(Task to complete) Pick out every line that holds the string "radians" and copy it.

(Provided material)
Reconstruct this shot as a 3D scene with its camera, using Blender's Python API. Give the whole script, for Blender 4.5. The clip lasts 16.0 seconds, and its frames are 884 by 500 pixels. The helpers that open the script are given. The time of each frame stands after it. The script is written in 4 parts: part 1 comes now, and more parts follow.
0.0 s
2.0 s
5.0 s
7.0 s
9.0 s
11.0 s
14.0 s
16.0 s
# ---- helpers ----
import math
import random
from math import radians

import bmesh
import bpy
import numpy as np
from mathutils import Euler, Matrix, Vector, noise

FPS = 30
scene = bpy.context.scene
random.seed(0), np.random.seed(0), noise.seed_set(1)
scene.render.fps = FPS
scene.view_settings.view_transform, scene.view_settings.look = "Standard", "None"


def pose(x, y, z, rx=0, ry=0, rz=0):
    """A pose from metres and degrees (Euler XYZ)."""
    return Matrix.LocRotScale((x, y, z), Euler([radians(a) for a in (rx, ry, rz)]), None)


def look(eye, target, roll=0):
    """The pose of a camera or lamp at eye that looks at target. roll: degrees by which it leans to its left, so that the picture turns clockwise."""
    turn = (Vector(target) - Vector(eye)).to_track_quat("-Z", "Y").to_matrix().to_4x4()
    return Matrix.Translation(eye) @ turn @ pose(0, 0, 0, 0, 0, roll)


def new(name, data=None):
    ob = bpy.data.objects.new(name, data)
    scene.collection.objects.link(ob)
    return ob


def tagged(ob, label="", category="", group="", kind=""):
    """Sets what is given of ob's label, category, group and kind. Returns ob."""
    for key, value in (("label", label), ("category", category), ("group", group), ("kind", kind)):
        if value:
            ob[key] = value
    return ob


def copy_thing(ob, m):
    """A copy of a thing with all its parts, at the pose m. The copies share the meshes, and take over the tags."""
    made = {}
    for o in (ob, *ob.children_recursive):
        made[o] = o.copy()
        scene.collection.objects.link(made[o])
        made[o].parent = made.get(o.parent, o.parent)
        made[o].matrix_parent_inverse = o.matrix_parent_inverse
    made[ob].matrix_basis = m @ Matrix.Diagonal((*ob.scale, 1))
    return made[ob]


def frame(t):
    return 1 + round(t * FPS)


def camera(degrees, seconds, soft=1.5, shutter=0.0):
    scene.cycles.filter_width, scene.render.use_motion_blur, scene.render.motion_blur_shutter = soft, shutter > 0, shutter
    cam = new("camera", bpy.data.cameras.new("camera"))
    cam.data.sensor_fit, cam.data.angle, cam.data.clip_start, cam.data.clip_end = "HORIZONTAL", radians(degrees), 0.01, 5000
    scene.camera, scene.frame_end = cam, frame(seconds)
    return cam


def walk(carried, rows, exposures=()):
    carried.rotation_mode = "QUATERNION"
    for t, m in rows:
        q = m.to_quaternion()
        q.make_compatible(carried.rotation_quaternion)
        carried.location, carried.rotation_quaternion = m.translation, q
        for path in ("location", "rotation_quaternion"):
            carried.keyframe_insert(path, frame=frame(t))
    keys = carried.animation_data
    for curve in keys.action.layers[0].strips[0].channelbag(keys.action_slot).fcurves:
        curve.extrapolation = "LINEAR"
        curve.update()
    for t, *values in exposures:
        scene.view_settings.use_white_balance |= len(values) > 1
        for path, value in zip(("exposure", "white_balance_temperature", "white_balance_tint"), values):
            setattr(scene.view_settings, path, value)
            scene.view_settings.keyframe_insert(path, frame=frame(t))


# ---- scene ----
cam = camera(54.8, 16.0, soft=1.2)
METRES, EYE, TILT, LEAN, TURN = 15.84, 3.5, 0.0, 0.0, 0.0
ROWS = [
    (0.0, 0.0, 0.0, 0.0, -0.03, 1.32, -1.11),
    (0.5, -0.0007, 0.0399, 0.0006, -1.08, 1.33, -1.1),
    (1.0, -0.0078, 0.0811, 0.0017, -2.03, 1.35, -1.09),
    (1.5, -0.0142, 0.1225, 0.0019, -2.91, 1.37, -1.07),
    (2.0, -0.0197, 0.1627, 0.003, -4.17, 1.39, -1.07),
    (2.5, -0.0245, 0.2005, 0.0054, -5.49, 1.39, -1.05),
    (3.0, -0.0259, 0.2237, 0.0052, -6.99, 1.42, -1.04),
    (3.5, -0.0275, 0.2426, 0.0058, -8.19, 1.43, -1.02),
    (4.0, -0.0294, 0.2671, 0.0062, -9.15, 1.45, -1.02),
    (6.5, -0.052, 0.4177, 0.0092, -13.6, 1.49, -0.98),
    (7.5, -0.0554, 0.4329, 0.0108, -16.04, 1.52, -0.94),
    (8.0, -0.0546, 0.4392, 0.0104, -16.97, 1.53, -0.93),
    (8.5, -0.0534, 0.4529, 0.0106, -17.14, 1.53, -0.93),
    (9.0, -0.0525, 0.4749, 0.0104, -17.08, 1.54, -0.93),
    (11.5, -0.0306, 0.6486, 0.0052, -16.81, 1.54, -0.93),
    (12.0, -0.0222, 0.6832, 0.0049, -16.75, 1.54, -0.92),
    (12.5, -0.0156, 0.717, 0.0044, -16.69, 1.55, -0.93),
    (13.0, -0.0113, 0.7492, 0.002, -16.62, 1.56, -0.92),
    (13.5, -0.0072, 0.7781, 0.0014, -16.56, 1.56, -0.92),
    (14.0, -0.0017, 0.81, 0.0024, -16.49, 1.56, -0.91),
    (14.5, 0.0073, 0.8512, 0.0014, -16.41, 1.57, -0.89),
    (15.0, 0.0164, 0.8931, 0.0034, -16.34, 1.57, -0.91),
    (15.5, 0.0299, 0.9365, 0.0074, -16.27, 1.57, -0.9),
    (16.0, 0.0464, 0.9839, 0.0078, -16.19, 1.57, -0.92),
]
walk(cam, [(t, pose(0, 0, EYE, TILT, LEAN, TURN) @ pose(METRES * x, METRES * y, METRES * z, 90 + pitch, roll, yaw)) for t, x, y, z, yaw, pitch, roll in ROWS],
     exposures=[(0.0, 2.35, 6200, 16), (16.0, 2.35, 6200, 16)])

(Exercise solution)
from math import radians
    return Matrix.LocRotScale((x, y, z), Euler([radians(a) for a in (rx, ry, rz)]), None)
    cam.data.sensor_fit, cam.data.angle, cam.data.clip_start, cam.data.clip_end = "HORIZONTAL", radians(degrees), 0.01, 5000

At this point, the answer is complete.